Mais vale desconfiar de quem nunca se equivoca, de quem nunca cai. Nem sempre é o melhor, talvez seja até o mais fraco, por não se consentir o luxo de se deixar levar pela sua humanidade falível, isto é, imprevista, surpreendente.

Como a palavra claramente nos recorda, “falhar”, “fracassar”, não é culpa nem castigo, não é infração nem injustiça. Estamos no mundo para cair e depois voltar a erguer.

O verdadeiro falhanço, o verdadeiro fracasso, é o conceito oposto: falhar não significa nunca tropeçar, mas decidir permanecer no chão.

A arte de falhar é a mais humana das fragilidades e, como tal, merece a maior delicadeza. Como não sorrir diante dos primeiros passos, incertos e vacilantes, de uma criança que começa a aprender a andar? E, caindo, não a colocam os pais imediatamente de pé, beijando-a?

Acontece quase sempre que a falha, o fracasso, por doloroso que seja, se visto a partir da correcta perspectiva grega, poderá até provocar o esboço de um irónico sorriso.
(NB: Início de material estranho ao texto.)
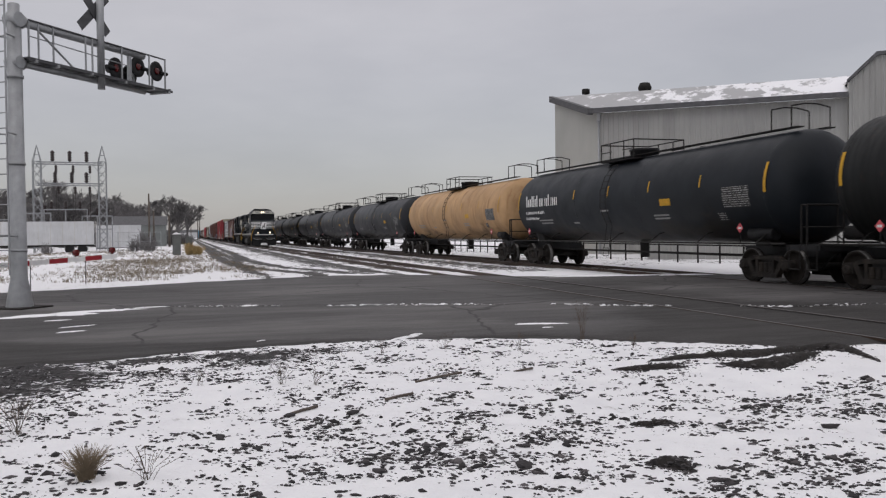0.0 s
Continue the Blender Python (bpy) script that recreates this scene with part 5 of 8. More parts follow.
    lettering("EXCESS HEIGHT CAR", 0.125, BLACK, car, on_end(-0.78, -h - 0.03, top - 0.36))
    for y0, y1 in ((-h + 0.18, -h + 0.62), (h - 0.62, h - 0.18)):
        bm = bmesh.new()
        ladder(bm, -1.5, y0, y1, 0.95, 2.55, 5)
        pipe(bm, [(-1.59, y0, 0.95), (-1.59, y0, 2.6)], 0.014, 5)
        pipe(bm, [(-1.59, y1, 0.45), (-1.59, y1, 2.6)], 0.014, 5)
        pipe(bm, [(-1.59, y0, 0.95), (-1.59, y0, 0.45), (-1.59, y1, 0.45)], 0.016, 5)
        part("ladder", bm, BOX_PAINT, car)
    for y in (-7.78, -4.9, -3.6, 3.3, 4.9, 7.6):
        bm = bmesh.new()
        w = 0.04 if y == -7.78 else 0.055
        z1 = 2.25 if y in (-7.78,) else 1.5
        box(bm, -1.575 if y == -7.78 else -1.482, -1.47, y - w, y + w, 1.1, z1)
        part("reflector", bm, YELLOW, car)
    for y, z in ((-3.45, 4.52), (-4.45, 1.82)):
        bm = bmesh.new()
        box(bm, -1.63, -1.47, y - 0.16, y + 0.16, z - 0.08, z + 0.08)
        rod(bm, (-1.66, y - 0.2, z), (-1.66, y + 0.2, z), 0.045, 8)
        part("roping_bracket", bm, BOX_PAINT, car)
    bm = bmesh.new()
    box(bm, -1.66, -1.5, 1.5, 1.72, top - 0.62, top - 0.34)
    part("door_stop", bm, BLACK, car, "black door stop block")
    bm = bmesh.new()
    box(bm, -1.484, -1.47, -6.6, -6.22, 1.12, 1.5)
    plate = part("data_plate", bm, BLACK, car, "dark framed data plate")
    for y0, y1, z0, z1 in ((-6.62, -6.2, 1.5, 1.525), (-6.62, -6.2, 1.095, 1.12), (-6.62, -6.6, 1.12, 1.5), (-6.22, -6.2, 1.12, 1.5), (-6.42, -6.405, 1.12, 1.5)):
        bm = bmesh.new()
        box(bm, -1.488, -1.47, y0, y1, z0, z1)
        part("plate_edge", bm, GREYWHITE, plate)
    bm = bmesh.new()
    box(bm, -1.552, -1.47, -7.9, -7.72, 0.86, 1.0)
    part("white_square", bm, GREYWHITE, car, "small faded white square")
    stencils(car, -1.475, [(-6.35 + 0.06 * (k % 2), 3.0 - 0.13 * k, 0.16 if k in (3, 5, 6) else 0.34, 0.05) for k in range(9)] + [(-6.85, 3.0 - 0.13 * k, 0.14, 0.05) for k in range(9)], FADED)
    stencils(car, -1.475, [(6.7, 1.5, 0.7, 0.05), (6.7, 1.4, 0.7, 0.05), (-6.9, 1.15, 0.5, 0.07)], FADED)
    bm = bmesh.new()
    box(bm, -0.25, 0.25, -h + 0.3, h - 0.3, 0.62, 0.82)
    rod(bm, (-0.75, -0.6, 0.55), (-0.75, 1.0, 0.55), 0.2, 12)
    rod(bm, (0.6, -2.4, 0.55), (0.6, -1.8, 0.55), 0.17, 12)
    pipe(bm, [(-0.3, -6, 0.5), (-0.3, 6, 0.5)], 0.03, 6)
    part("underframe", bm, STEEL, car)
    for y in (-h + 2.3, h - 2.3):
        truck(car, y)
    couplers(car, L)
    return car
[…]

Como o do Argo, por exemplo, um navio guiado por um grupo de rapazes, que, depois de ter escapado a tanta água, se vê agora condenado a naufragar em terra firme.
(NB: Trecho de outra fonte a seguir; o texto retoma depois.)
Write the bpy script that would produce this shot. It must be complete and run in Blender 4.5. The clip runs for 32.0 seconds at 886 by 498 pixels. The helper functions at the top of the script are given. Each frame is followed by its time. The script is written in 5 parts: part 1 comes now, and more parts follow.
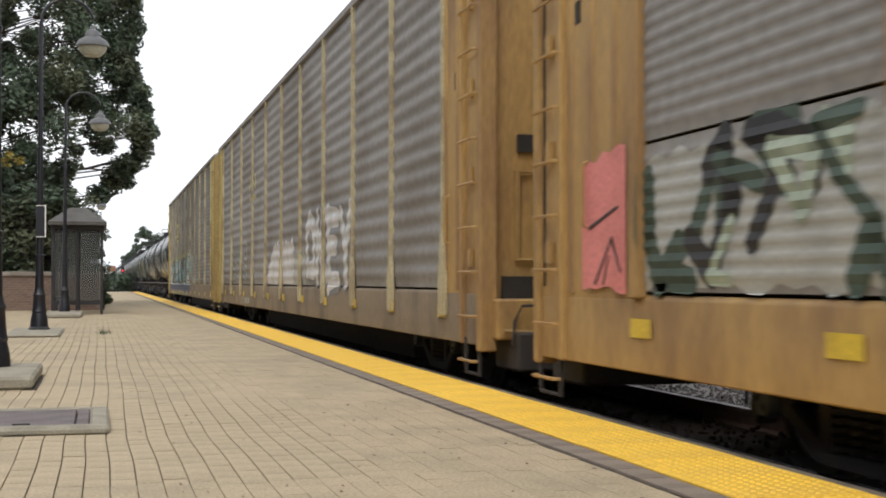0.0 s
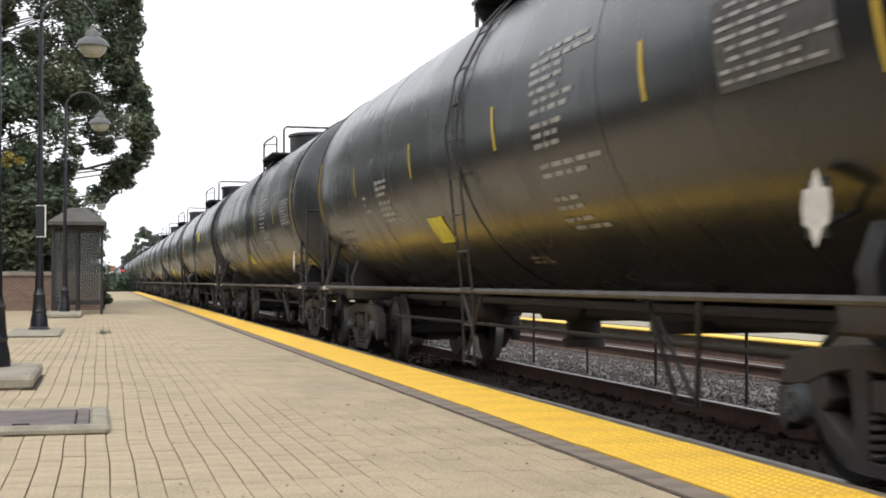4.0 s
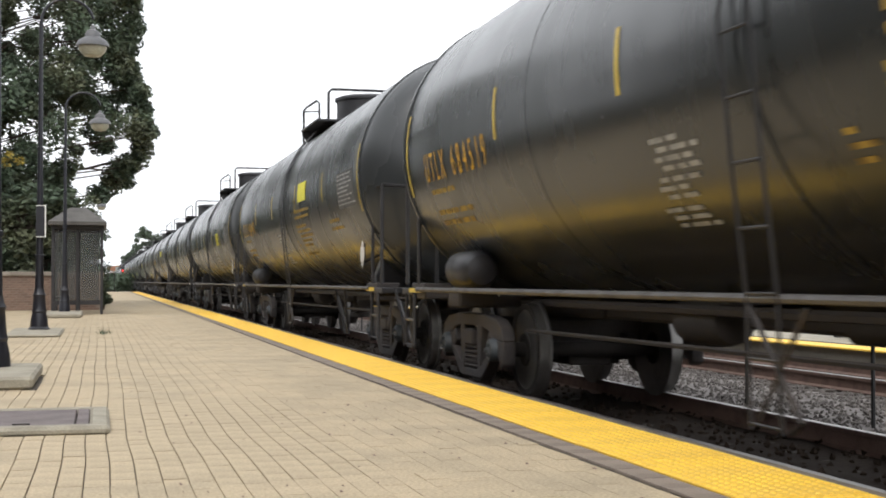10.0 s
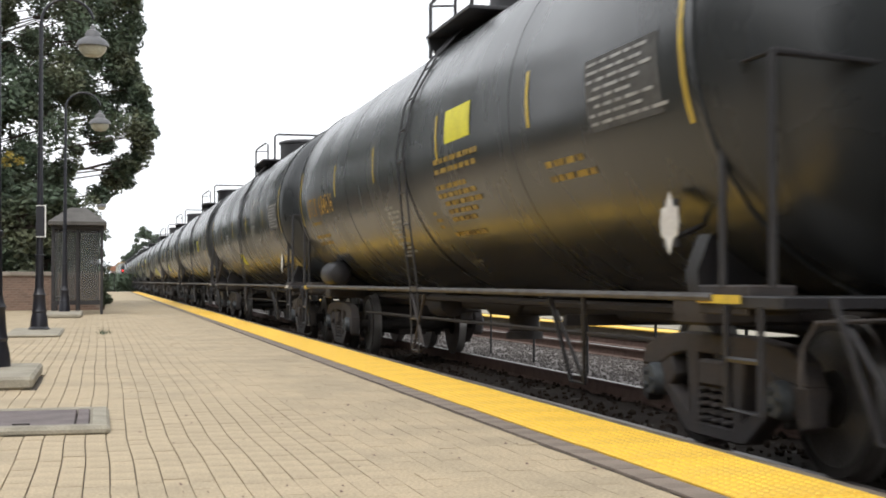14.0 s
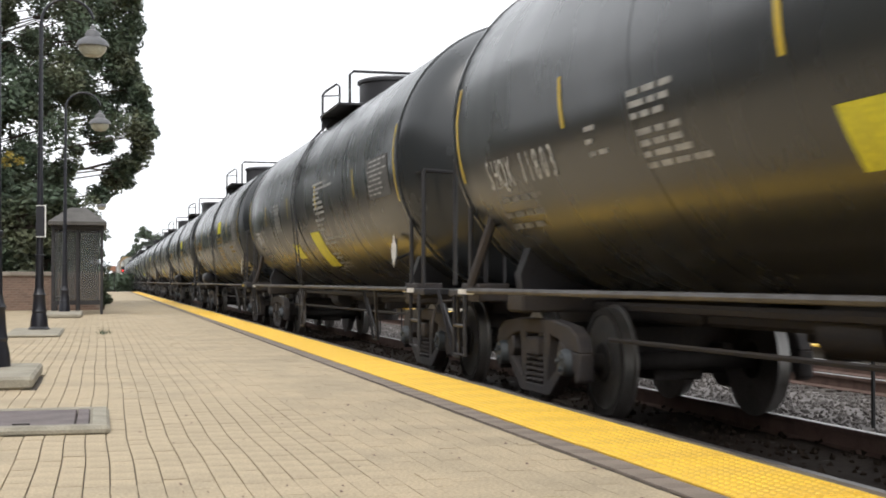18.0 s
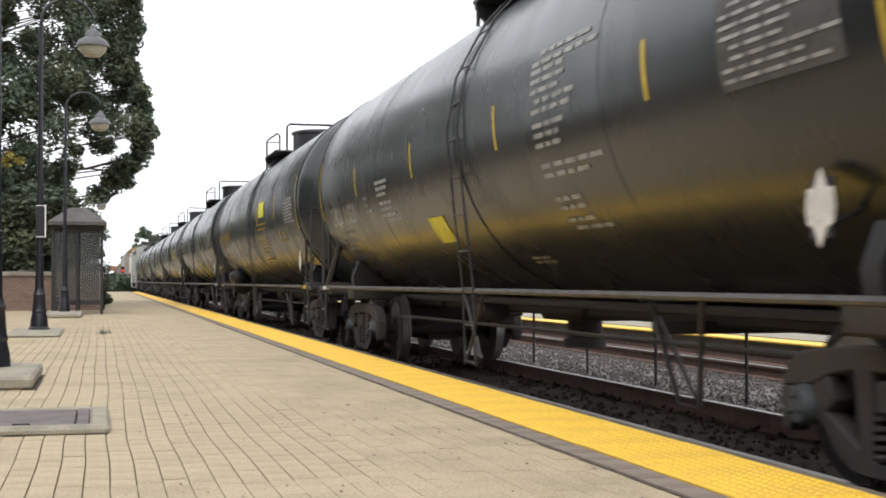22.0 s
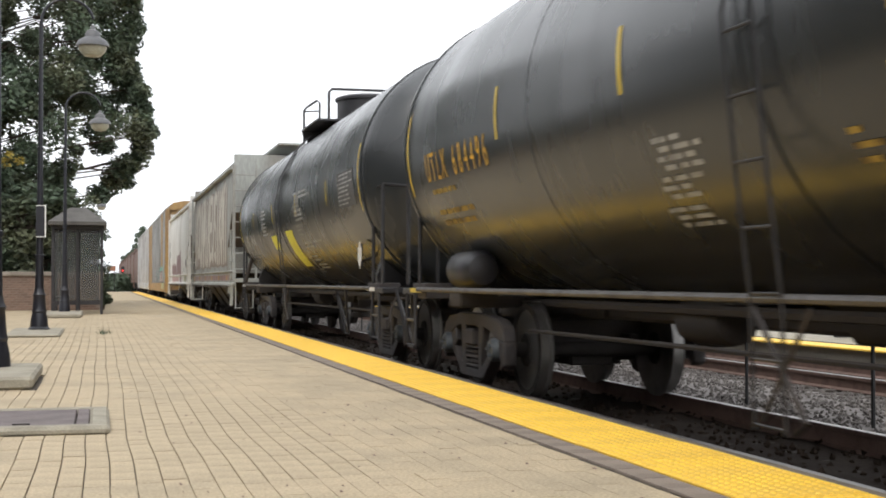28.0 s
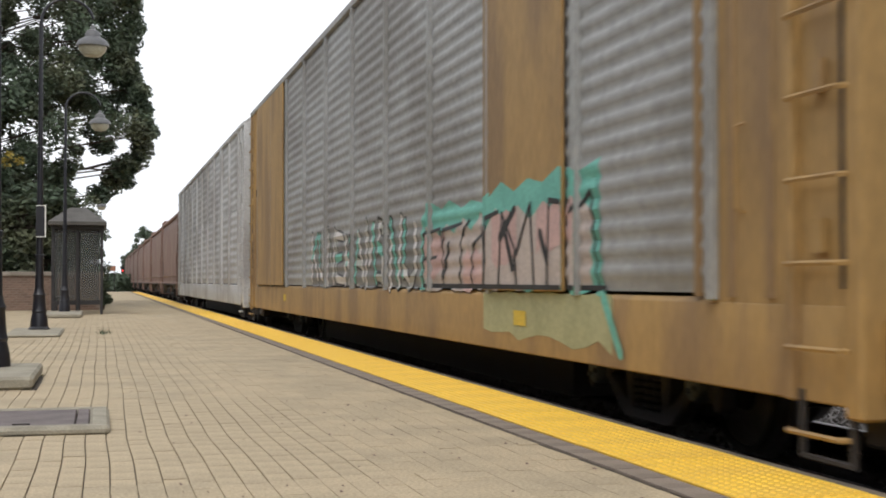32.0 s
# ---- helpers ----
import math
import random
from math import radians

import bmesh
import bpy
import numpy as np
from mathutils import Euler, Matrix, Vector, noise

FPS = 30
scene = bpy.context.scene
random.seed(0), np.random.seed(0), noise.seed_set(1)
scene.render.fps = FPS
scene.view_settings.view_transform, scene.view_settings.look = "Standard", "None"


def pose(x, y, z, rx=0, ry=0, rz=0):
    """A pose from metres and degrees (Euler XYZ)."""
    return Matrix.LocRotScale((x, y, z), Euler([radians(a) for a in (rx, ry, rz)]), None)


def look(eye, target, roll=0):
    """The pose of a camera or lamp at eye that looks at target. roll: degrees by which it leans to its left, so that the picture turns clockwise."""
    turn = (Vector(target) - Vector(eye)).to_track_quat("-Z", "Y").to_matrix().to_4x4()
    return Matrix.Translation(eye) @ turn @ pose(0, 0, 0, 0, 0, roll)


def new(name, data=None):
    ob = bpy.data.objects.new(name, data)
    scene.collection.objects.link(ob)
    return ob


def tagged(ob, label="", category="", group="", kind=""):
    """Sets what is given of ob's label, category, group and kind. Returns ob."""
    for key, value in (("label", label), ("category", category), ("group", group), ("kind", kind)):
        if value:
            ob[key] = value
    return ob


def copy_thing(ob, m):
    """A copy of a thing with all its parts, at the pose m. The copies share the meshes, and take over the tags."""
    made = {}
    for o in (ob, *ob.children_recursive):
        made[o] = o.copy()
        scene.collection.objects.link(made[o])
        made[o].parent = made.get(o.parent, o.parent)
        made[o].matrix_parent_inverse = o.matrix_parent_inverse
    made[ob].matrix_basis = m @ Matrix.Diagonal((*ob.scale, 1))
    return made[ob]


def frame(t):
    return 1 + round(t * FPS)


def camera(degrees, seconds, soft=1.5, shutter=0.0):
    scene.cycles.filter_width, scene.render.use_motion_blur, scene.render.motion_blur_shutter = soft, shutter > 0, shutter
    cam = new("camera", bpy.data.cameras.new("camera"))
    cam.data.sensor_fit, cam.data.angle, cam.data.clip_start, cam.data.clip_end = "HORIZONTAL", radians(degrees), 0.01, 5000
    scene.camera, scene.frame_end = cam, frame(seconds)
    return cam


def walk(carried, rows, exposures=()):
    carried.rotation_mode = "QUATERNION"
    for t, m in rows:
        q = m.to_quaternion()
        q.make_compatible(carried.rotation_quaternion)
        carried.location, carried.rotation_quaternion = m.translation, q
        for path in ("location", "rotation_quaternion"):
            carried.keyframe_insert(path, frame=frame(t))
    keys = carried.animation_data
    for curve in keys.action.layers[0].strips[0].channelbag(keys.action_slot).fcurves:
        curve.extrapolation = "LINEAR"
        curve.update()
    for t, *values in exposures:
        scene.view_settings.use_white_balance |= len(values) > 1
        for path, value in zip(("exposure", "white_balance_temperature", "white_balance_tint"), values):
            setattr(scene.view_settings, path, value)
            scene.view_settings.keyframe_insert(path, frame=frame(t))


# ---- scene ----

Existirá algum momento na vida em que possamos ser mais desajeitados, mais ineptos, mais trapalhões, do que naquele preciso instante em que nos apaixonamos? Sentimo-nos tão imperfeitos na nossa roupa que consumimos horas na ponderação e na escolha; as nossas mãos tremem ao pegar na chávena de café; o sorriso, líquido e indomável, movimenta-se pelo rosto enquanto o molho invade a camisa ao jantar… As palavras parecem-nos sempre vacilantes e imprecisas, nunca “as certas”. No entanto, não existem palavras perfeitas, apenas as nossas para dizer quem realmente somos. O amor é a aventura com a maior taxa grega de insucesso.

Tal como aconteceu com Jasão e Medeia, não há obstáculo, infortúnio ou empreendimento que nos impeça de nos apaixonarmos. Frase alguma no mundo implica maior risco de tropeçar, resvalar, cair, ruir do que eu amo-te – razão pela qual é tão temida.

No cinismo imperante e na frieza dos corações, a falha, o fracasso, tornou-se uma total e completa condenação à expulsão de uma sociedade baseada no sucesso e na obrigação – tantas vezes mascarada até pelo Direito – de vencer sempre. É hoje obrigatório chegar sempre primeiro, custe o que custar, e tropeçar é, evidentemente, proibido.

O resultado são índices elevadíssimos de insatisfação e ansiedade, especialmente entre os mais novos, a quem ninguém estendeu a mão para ajudar a levantar-se na primeira vez que experimentaram uma queda. Miúdos que, ao primeiro erro, ficaram sozinhos, caídos. O fracasso transformou-se numa infração, numa violação das regras do implacável jogo moderno da perfeição. Eles são sancionados, depois expulsos. Por fim, eliminados.

Foi para enfrentar tudo isto que a arte de falhar, de fracassar, se converteu em matéria educativa numa das principais instituições académicas dos Estados Unidos, o exclusivo Smith College, no Massachusetts. Desde 2017, os estudantes podem optar por História da Arte, Química, Literatura Francesa ou Fracasso. A Universidade oferece um curso intitulado Failing Well: fracassou Fleming esquecendo-se das lamelas sobre a bancada e deixando-as contaminar com um fungo que viria a descobrir depois ser a Penicilina? Fracassou Eça de Queiroz enquanto, em Civilização, burilava a prosa e o carácter de A Cidade e as Serras? Fracassámos realmente quando a resposta a uma carta nossa chega quando já nada esperávamos – aquele preciso momento em que estávamos afinal prontos para a receber?

Para garantir velas enfunadas, deve zarpar-se no momento certo. Sabe-o muito bem quem vive do mar. No entanto, permanentemente consumidos por uma inquietação que nos impacienta, esquecemos que também ao fracasso convém agradecer os tempos, pois quantas vezes é no mais profundo abismo que reconhecemos o amor?

Quão melhor saborear o rosto da noite, o hálito escuro, a terra trémula em que, volta e meia, tropeçamos. A imperfeição humana é tão heroica como a força que nos leva a partir. É quem não encontra o amor – hápax decantado nos nossos gestos – que está verdadeiramente perdido.